Chico fechava os olhos para a diversão, algumas vezes à força. Numa tarde, ele teve sua conversa com amigos interrompida pelo vozeirão irritado de Emmanuel.
Já era mais do que hora de ele encerrar aquele bate papo, que atravessou a tarde inteira, e se trancar no quarto para escrever. Precisava colocar no papel páginas de um novo livro. Chico, animado, pediu mais alguns minutos. Emmanuel encerrou o assunto. Tinha de ser naquele momento, senão ele iria embora. Não podia perder tanto tempo com trivialidades.
Você fará tudo aproveitando os minutos.
Chico lia, escrevia, estudava, atendia aos doentes no Centro e, todos os sábados, ele e alguns amigos visitavam famílias que moravam embaixo de uma ponte em Pedro Leopoldo. Levavam roupa e comida, comentavam o Evangelho. Um dia, Chico ficou de mãos abanando. Sem donativos, só poderia levar água fluidificada. Os pobres esperavam o pão de toda semana. Chico já estava quase decidido a faltar ao compromisso, quando Emmanuel apareceu e recomendou que ele fosse de qualquer maneira. A ausência dele seria ainda mais frustrante. Enquanto pensava no assunto, indeciso, viu surgir, acima do portal de seu quarto, uma frase resplandecente: "Não vos deixarei órfãos..."
Tomou fôlego, caminhou até a ponte, com o grupo de companheiros, e, desconcertado, explicou aos pobres o problema: só tinham água. Os necessitados tentaram atenuar o constrangimento. Providenciaram uma toalha, estenderam o pano sobre uma laje de cimento e colocaram copos sobre ele. De repente, um senhor apareceu perguntando por Chico Xavier. Um casal de amigos ricos de Belo Horizonte havia mandado donativos. O caminhão estava parado na entrada.

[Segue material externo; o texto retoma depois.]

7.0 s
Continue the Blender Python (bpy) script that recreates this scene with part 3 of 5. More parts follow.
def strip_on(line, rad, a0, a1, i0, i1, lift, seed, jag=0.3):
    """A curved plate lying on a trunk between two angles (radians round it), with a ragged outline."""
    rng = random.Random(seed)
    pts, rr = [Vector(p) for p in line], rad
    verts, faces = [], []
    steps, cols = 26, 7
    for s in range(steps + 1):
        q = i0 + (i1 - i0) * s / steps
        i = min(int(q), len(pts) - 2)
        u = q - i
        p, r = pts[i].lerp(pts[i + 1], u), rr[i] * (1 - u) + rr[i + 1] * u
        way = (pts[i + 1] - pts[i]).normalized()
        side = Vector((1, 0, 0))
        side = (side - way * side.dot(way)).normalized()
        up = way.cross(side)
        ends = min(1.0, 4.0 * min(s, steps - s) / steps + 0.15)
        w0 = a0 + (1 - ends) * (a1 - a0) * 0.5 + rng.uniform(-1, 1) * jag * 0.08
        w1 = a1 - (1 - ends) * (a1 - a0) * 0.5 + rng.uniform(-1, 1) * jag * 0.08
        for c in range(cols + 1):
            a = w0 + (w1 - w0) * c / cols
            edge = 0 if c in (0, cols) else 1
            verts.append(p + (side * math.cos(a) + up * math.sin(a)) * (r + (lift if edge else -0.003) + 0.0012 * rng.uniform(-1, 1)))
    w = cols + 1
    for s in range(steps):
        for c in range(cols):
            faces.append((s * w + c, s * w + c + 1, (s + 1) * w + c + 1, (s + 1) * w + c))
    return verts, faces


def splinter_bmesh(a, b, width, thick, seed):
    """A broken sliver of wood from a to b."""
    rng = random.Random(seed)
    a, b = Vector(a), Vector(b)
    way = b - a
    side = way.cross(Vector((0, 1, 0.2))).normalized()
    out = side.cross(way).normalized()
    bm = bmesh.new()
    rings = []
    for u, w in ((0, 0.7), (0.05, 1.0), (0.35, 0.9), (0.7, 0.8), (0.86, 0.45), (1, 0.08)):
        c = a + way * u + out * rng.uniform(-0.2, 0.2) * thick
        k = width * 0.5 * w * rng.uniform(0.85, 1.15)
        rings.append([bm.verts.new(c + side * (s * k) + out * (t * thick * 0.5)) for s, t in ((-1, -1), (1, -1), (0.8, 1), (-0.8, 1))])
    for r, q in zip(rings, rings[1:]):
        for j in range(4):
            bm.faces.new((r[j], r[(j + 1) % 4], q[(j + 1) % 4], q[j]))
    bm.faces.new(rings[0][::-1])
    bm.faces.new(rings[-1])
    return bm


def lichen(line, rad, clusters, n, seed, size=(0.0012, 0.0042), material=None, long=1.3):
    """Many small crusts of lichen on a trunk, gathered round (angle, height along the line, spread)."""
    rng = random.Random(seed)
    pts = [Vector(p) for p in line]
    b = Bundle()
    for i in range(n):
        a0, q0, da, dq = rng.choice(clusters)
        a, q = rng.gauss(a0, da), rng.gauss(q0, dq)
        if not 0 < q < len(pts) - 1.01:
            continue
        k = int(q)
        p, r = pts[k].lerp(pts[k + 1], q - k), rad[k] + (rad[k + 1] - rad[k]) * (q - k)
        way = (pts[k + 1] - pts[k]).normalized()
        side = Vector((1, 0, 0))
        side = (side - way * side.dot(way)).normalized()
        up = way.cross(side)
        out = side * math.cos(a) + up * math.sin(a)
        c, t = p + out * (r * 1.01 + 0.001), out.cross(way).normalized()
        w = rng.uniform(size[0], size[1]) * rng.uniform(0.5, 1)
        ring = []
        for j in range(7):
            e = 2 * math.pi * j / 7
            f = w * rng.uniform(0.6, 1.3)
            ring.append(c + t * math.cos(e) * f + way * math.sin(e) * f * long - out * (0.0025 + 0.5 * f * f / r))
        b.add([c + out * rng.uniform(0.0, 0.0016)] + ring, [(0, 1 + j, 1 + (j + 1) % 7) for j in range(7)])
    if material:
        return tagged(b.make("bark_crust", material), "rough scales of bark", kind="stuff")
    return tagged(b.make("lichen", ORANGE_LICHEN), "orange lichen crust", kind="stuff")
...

- Onde devo descarregar? - perguntou o recém chegado. Foi uma festa. Sobrou comida até para os doentes da favela ao lado.
O trabalho de assistência social também dividia opiniões. Chico sofreria críticas durante toda a sua vida. Muita gente acusava o espírita de ser demagogo e de se aproveitar da miséria alheia para divulgar a doutrina. Além disso, as doações eram só um paliativo, apenas remediavam o problema. O governo, e não os espíritas, deveria cuidar dos pobres. Chico engolia em seco e investia na caridade. Só mais tarde, com o discurso mais afiado, ele enfrentaria os ataques com argumentos eficientes:
- Se uma casa está pegando fogo, devo enfrentar o incêndio com alguns baldes de água antes da chegada dos bombeiros ou devo cruzar os braços?
- O banho não resolve o problema da higiene no mundo, mas nem por isto vou deixar de me lavar...
Anos depois, ele reforçaria seu arsenal de argumentos com uma resposta emprestada de madre Teresa de Calcutá. Quando perguntaram a ela se não era melhor ensinar a pescar, em vez de dar o peixe, ela disse:
- Muita gente não tem nem força para segurar a vara.
Chico se sentia sob vigilância permanente. Emmanuel, Rômulo Joviano, os jornalistas acompanhavam seus passos a cada instante. Os espíritas estavam atentos a qualquer tropeço seu. Numa das visitas à cunhada, Geni Pena, no hospício em Belo Horizonte, ele foi visto de braços dados com uma mulher. O boato se espalhou. O autor do Parnaso de Além-Túmulo, porta-voz de Humberto de Campos na Terra, estaria perdendo tempo com um romance! Um médium chegou a divulgar longa carta ditada a ele por um espírito indignado com o namoro de Chico Xavier. O mineiro, então com 32 anos, tinha uma missão o espiritismo e deveria se dedicar a ela por inteiro. Uma comissão, formada por três amigos de Chico, foi a Pedro Leopoldo levar conselhos e voltou com uma explicação. A tal mulher, motivo de tanta polêmica, era sua irmã, Zina Xavier Pena. Ele se amparava nela para andar com mais segurança. Seu olho doía demais e ele enxergava cada vez menos.
Naquele tempo, Chico já tinha colocado uma frase atribuída a Emmanuel na cabeça:
- De que vale o perfume preso em um frasco?
Ou seja: de que valeria Chico Xavier preso a uma mulher? Ele deveria se dedicar a multidões. Devia estar à disposição de todos. Sua família era a humanidade.
Companheiros dele, bem casados, exigiam sua dedicação absoluta. Em 1940, nada menos que 500 mil pessoas se declararam "espíritas "  no censo demográfico. Muitas delas foram convertidas graças ao moço de Pedro Leopoldo. Sua responsabilidade era cada vez maior.
Chico sentia o peso. Queria atalhos ou, pelo menos, uma estrada menos acidentada, menos estreita. Emmanuel apareceu com nova lição:
- A estrada larga, pavimentada é mais suscetível a desastres, porque nela a velocidade é ameaçadora. A estrada estreita, entulhada, nos faz caminhar com mais cuidado.
Em 1944, Chico teria a impressão de estar capotando.